Return the material exactly, first line through the line containing "pale edge of", and nothing more. Pictures stay out.
Start of Recorded information
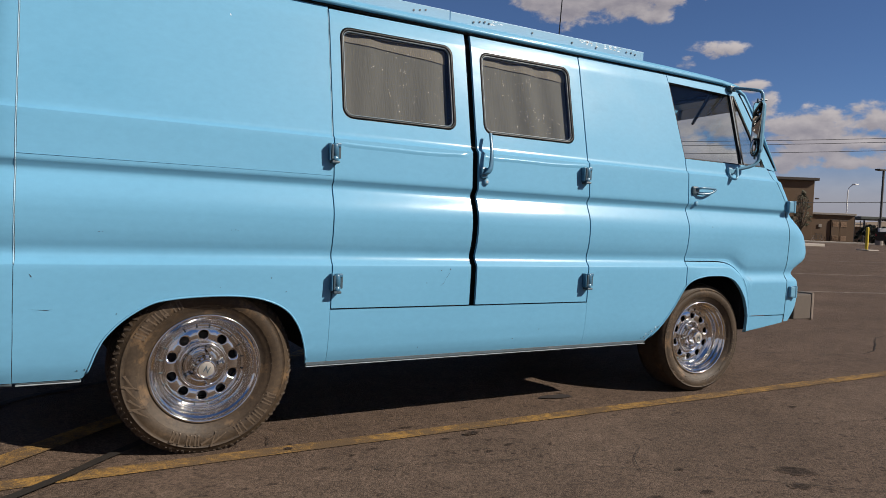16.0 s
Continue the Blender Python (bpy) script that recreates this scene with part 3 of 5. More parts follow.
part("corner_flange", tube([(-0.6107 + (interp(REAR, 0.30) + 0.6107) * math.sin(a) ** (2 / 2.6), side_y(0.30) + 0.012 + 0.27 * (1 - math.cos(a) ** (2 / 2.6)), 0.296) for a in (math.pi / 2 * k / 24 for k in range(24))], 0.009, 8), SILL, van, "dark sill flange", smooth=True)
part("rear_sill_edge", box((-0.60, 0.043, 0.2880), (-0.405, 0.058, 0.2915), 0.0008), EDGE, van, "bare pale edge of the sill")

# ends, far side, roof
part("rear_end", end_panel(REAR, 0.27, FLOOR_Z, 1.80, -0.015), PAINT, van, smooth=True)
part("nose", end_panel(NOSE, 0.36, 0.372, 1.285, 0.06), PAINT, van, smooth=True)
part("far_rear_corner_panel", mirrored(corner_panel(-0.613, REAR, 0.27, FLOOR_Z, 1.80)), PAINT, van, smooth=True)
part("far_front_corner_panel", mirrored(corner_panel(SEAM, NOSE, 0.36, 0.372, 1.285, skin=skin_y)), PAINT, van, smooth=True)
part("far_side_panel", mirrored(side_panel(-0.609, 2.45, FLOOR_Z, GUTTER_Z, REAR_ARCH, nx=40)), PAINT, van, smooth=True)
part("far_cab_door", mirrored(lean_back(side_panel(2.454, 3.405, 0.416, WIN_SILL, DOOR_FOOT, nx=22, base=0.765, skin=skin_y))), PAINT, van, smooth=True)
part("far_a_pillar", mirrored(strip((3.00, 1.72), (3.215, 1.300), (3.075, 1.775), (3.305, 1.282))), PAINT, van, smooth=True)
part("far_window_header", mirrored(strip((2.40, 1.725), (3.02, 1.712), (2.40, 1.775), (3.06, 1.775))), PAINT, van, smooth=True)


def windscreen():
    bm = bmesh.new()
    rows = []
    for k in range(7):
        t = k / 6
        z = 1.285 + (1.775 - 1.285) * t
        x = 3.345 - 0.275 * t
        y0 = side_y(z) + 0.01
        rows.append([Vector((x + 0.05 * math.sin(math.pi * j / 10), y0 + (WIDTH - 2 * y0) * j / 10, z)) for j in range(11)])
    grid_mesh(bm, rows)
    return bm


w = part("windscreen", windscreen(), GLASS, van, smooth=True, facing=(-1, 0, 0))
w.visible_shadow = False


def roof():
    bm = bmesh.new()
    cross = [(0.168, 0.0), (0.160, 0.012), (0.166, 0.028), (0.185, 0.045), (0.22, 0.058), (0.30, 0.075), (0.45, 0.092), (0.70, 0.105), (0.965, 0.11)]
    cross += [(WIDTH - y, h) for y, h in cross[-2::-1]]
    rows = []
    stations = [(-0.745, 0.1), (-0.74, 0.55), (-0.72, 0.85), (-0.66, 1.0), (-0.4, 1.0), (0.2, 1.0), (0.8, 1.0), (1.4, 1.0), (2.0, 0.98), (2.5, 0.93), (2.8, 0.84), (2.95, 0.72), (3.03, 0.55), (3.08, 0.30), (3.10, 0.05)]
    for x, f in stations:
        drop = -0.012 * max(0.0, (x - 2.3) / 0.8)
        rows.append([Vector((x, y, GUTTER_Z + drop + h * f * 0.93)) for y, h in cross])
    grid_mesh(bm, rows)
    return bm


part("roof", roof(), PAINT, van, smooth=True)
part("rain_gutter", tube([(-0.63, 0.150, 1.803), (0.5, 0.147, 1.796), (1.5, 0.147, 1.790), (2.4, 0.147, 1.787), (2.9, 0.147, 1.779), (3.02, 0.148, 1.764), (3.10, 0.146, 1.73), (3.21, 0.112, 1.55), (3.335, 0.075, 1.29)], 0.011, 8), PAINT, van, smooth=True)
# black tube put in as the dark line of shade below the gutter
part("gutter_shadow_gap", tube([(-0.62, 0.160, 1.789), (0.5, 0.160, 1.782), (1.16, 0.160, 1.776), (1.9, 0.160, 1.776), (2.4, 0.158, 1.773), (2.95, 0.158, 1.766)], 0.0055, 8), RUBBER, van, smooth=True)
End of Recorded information
__The reply__.
16.0 s
Continue the Blender Python (bpy) script that recreates this scene with part 3 of 5. More parts follow.
part("corner_flange", tube([(-0.6107 + (interp(REAR, 0.30) + 0.6107) * math.sin(a) ** (2 / 2.6), side_y(0.30) + 0.012 + 0.27 * (1 - math.cos(a) ** (2 / 2.6)), 0.296) for a in (math.pi / 2 * k / 24 for k in range(24))], 0.009, 8), SILL, van, "dark sill flange", smooth=True)
part("rear_sill_edge", box((-0.60, 0.043, 0.2880), (-0.405, 0.058, 0.2915), 0.0008), EDGE, van, "bare pale edge of the sill")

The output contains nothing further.